Service manual

Guide to ASTRO Digital Radios
Figure 1.3 Voice coder vs. channel condition evaluation. The evaluation of four 7.2 kbps speech coders by the Telecommunications Industry
Association (TIA) for the purpose of selecting a speech coder for the APCO Project 25 North American land mobile radio communication system
produced the above results. During this evaluation, the IMBE™ Vocoder outperformed all codecs in every category. (Source: DVSI)

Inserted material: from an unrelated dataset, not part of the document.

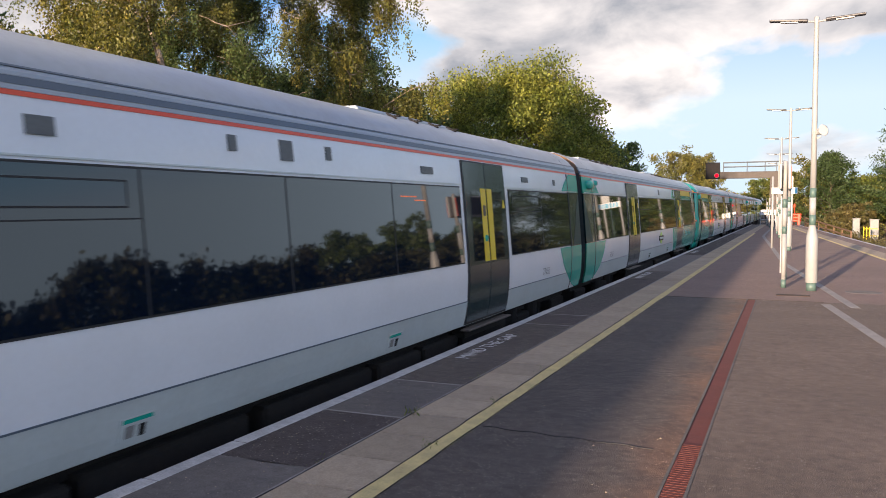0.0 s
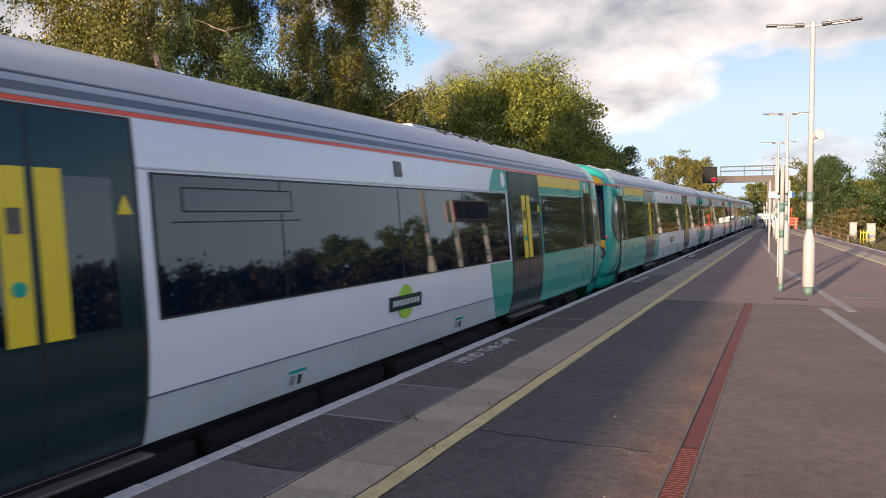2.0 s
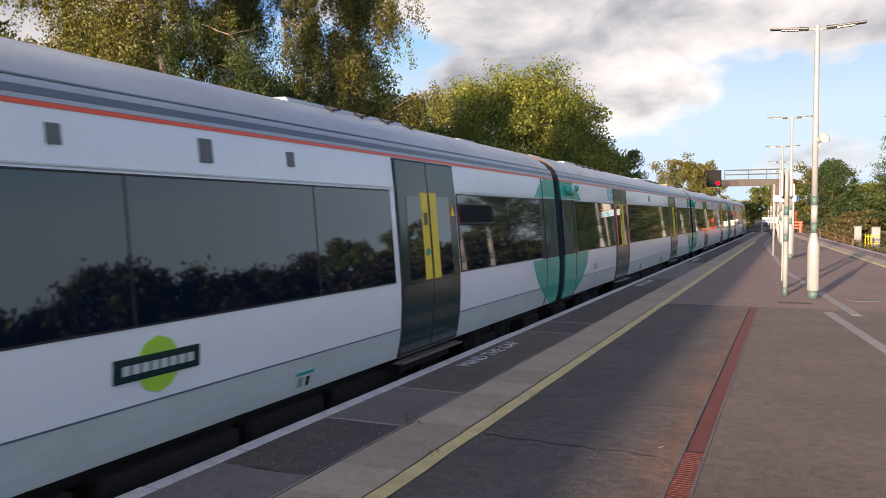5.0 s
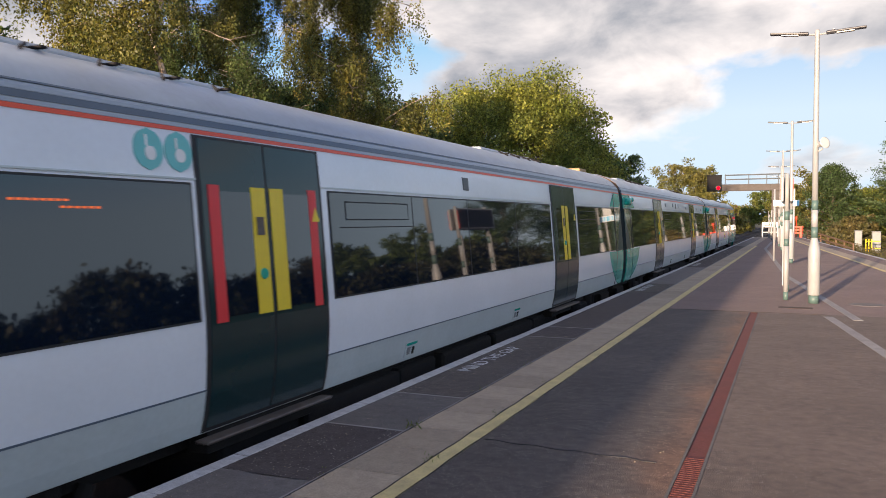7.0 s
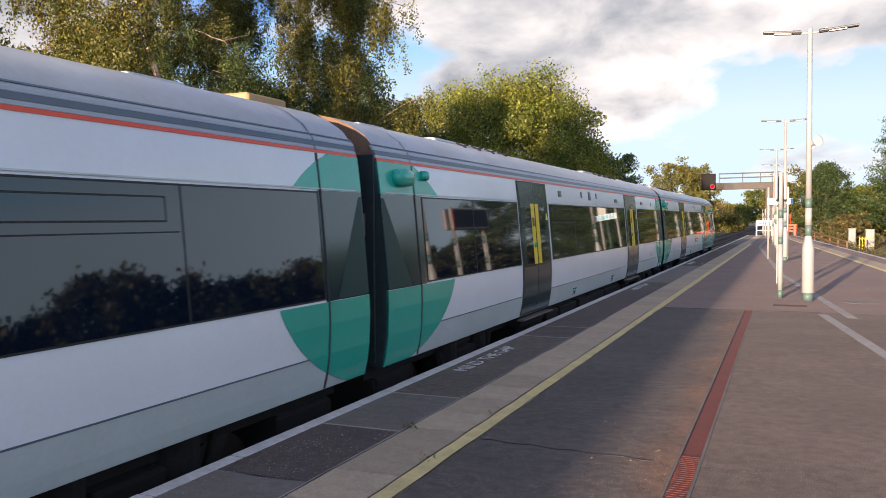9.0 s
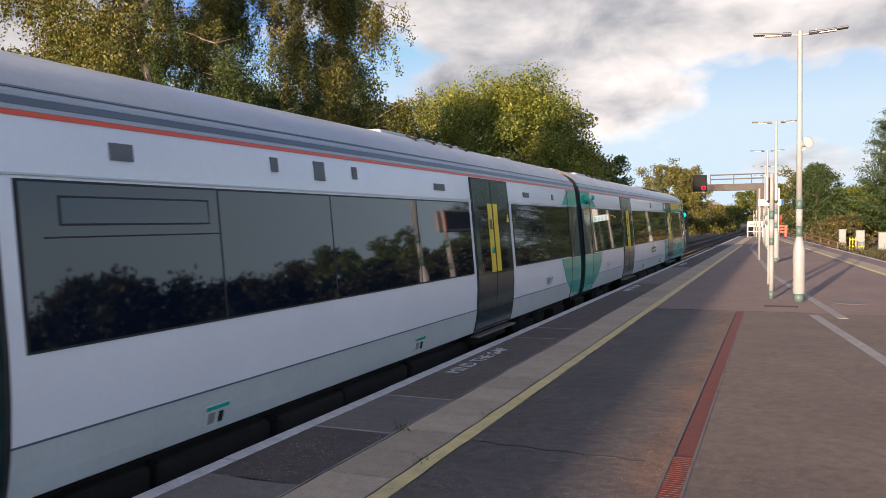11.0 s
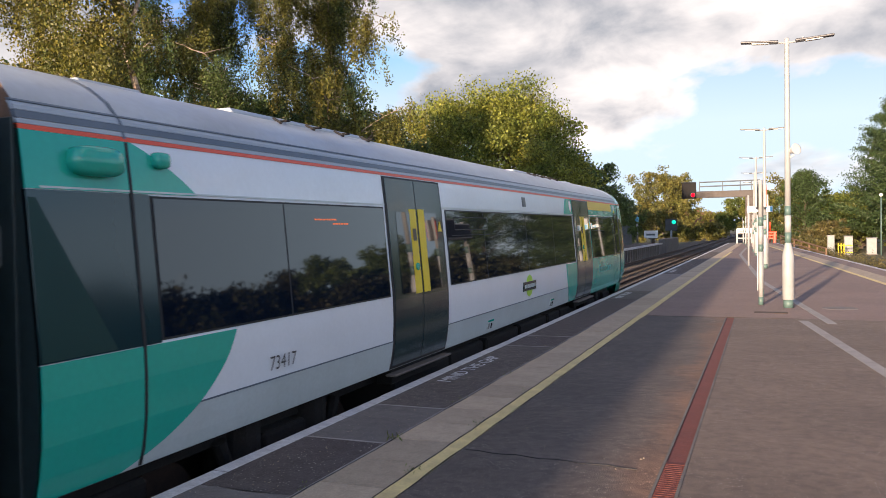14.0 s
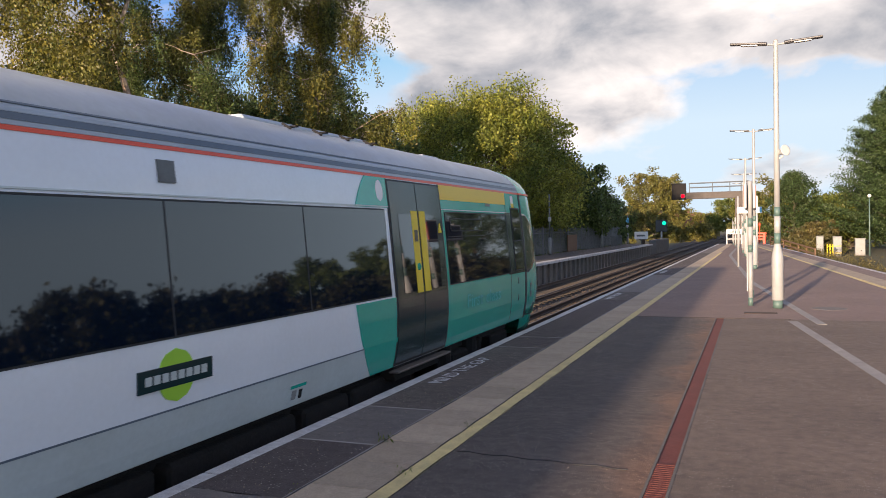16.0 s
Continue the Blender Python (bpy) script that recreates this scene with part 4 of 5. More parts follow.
    if badge is not None:
        bd = part("badge", skin(0.53, 0.90, lambda z: badge - math.sqrt(max(0, 0.185 ** 2 - (z - 0.715) ** 2)), lambda z: badge + math.sqrt(max(0, 0.185 ** 2 - (z - 0.715) ** 2)), 0.011, 1, step=0.03), M["lime"], car, "round lime green badge with a dark bar")
        part("badge_bar", skin(0.64, 0.79, badge - 0.39, badge + 0.39, 0.015, 1), M["door"], bd, "dark green bar")
        for k in range(8):
            a = badge - 0.325 + k * 0.0835
            part("badge_mark", skin(0.685, 0.745, a, a + 0.062, 0.018, 1, step=0.06), M["skirt_grey"], bd, "pale bar")
    if disabled:
        # low box whose tan colour paints a sunlit piece of roof
        part("roof_cover", box(-0.55, 0.5, 19.15, 19.8, 2.74, 2.885, 0.02), M["tan"], car, "low roof end panel with sunlit tan painted on")
        for k in (0, 1):
            c = f(4.21) + k * 0.285
            part("access_symbol", skin(2.00, 2.28, lambda z, c=c: c - math.sqrt(max(0, 0.135 ** 2 - (z - 2.14) ** 2)), lambda z, c=c: c + math.sqrt(max(0, 0.135 ** 2 - (z - 2.14) ** 2)), 0.008, 1, step=0.028), M["symbol_teal"], car, "round pale teal access symbol")
            part("pictogram", skin(2.07, 2.16, lambda z, c=c: c - math.sqrt(max(0, 0.05 ** 2 - (z - 2.115) ** 2)) + 0.01, lambda z, c=c: c + math.sqrt(max(0, 0.05 ** 2 - (z - 2.115) ** 2)) + 0.01, 0.012, 1, step=0.015), M["sign_white"], car)
            part("pictogram", skin(2.16, 2.235, c - 0.03, c - 0.012, 0.012, 1, step=0.03), M["sign_white"], car)
    for y in (f(2.9), f(BODY - 2.9) if cab_end is None else f(16.6)):
        bogie(car, y)
    underframe(car, b0 + 0.1, b1 - 0.1, seed)
    roof_kit(car, b0, b1)
    if cab_end == "rear":
        cab(car, JOINT, 1, unit, False)
    if cab_end == "front":
        cab(car, BODY - JOINT, -1, unit, False)
    return car


VENTS = ((7.33, 2.08, 2.19, 0.2), (9.1, 2.10, 2.22, 0.10), (9.78, 2.06, 2.23, 0.18), (10.5, 2.10, 2.22, 0.09), (12.55, 2.06, 2.14, 0.33), (16.28, 2.06, 2.14, 0.33), (18.1, 2.05, 2.15, 0.11))
FEW = ((10.06, 2.05, 2.21, 0.18),)
TRAIN = [
    (carriage("white and green electric train carriage with dark flush windows", 1, None, "77152", text_at=17.15, vents=VENTS, displays=(11.95,)), -5.58),
    (carriage("white and green driving carriage with a yellow first class band", 2, "rear", "78552", "377 452", badge=10.12, vents=FEW), 14.67),
    (carriage("green driving carriage with a yellow cab front and first class band", 3, "front", "", "377 417", badge=9.95, vents=((10.5, 2.05, 2.22, 0.14), (9.2, 2.08, 2.2, 0.1), (11.6, 2.08, 2.2, 0.1))), 36.38),
    (carriage("white and green electric train carriage with red-edged doors", 4, None, "78617", disabled=True, vents=((9.74, 2.05, 2.21, 0.18),), displays=(3.12,)), 56.63),
    (carriage("white and green electric train carriage with small grey vents", 5, None, "78817", vents=tuple((y - 0.2, a, b, w) for y, a, b, w in VENTS), text_at=17.15, rear_door=13.62), 76.88),
    (carriage("white and green driving carriage at the tail of the train", 6, "rear", "73417", "377 417", badge=10.08, vents=FEW, displays=(3.12,)), 97.13),
]
for k in (1, 2):
    TRAIN.append((copy_thing(TRAIN[0][0], pose(0, 0, 0)), TRAIN[0][1] - 20.25 * k))
# how far the train has run at every half second
RUN = [-1.542, 2.959, 7.65, 12.211, 16.836, 21.245, 25.50, 30.03, 34.124, 38.231, 42.161, 45.936, 49.593, 53.16, 56.625, 59.913, 63.153, 66.327, 69.32, 72.158, 74.87,
       77.478, 80.001, 82.445, 84.85, 87.27, 89.30, 91.47, 93.692, 95.932, 98.161, 100.379, 102.546]


def motions():
    for car, start in TRAIN:
        walk(car, [(k * 0.5, pose(TRACK, start - s, 0)) for k, s in enumerate(RUN)])


# ---- trees and scrub ----
def leaves(name, centres, sizes, mat, parent, seed, droop=0.0, slim=0.6):
    """Many small rhombic leaves at the given centres."""
    rng = np.random.default_rng(seed)
    n = len(centres)
    d = rng.normal(size=(n, 3))
    d[:, 2] -= droop
    d /= np.linalg.norm(d, axis=1)[:, None]
    e = np.cross(d, rng.normal(size=(n, 3)))
    e /= np.linalg.norm(e, axis=1)[:, None]
    s = np.asarray(sizes)[:, None]
    v = np.stack([centres - d * s * 0.5, centres + e * s * slim * 0.5, centres + d * s * 0.5, centres - e * s * slim * 0.5], 1).reshape(-1, 3)
    me = bpy.data.meshes.new(name)
    me.vertices.add(4 * n)
    me.vertices.foreach_set("co", v.ravel())
    me.loops.add(4 * n)
    me.loops.foreach_set("vertex_index", np.arange(4 * n))
    me.polygons.add(n)
    me.polygons.foreach_set("loop_start", np.arange(n) * 4)
    me.update(calc_edges=True)
    me.materials.append(mat)
    ob = new(name, me)
    ob.parent = parent
    return ob


def limb_mesh(trunks, mat, parent, name="trunk"):
    """Bent tapered stems: rows of (points, radius at the foot)."""
    bm = bmesh.new()
    for pts, r in trunks:
        k = len(pts) - 1
        for i in range(k):
            tube(pts[i], pts[i + 1], max(0.008, r * (1 - i / (k + 0.4))), max(0.008, r * (1 - (i + 1) / (k + 0.4))), 7, bm)
    return part(name, bm, mat, parent)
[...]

Motorola Inc. engineers worked with DVSI to implement the IMBE codec into the ASTRO
radio platform. In 1996, the first versions of host firmware which supported the IMBE™ codec were
made available along with Motorola Inc. FLASHport™ feature Q806/G806 (IMBE™/APCO-25 digital
operation).
Upgrading an ASTRO Digital Saber or ASTRO Digital Spectra for ACPO Project-25 compliancy
was as simple as ordering the update from Motorola Inc. and refreshing the radio’s host and DSP
firmware builds, and reconfiguring the codeplug to enable Q806/G806. New Radio Service Software
(RSS) was also required.
Another industry name for the APCO Project-25 IMBE™ codec is Common Air Interface (CAI).
Later in 1996, Motorola Inc. released a new portable radiothe XTS 3000. The XTS 3000 is
almost electronically identical to the ASTRO Digital Saber, with the exception that it has a four line
display, and has separate vocoder (Voice-coder/decoder) and controller PC boards, whereas the ASTRO
Digital Saber and ASTRO Digital Spectra share a common vocon (Vocoder-controller) board. Model-
specific details are discussed later in this guide.
The second-generation ASTRO® products debuted in 2002. They are referred to as ASTRO25
radios. These include the MT 1500, PR 1500, XTS 1500, XTS 2500/2500RB, XTS 4000, XTS 5000,
SSE 5000, XTL 1500/1500RB, XTL 2500/2500RB and XTL 5000 models. ASTRO25 series radios
offer a dual-core CPU, expanded flash memory and full APCO-16/APCO-25 simultaneous support. More
specific details are discussed later in this guide.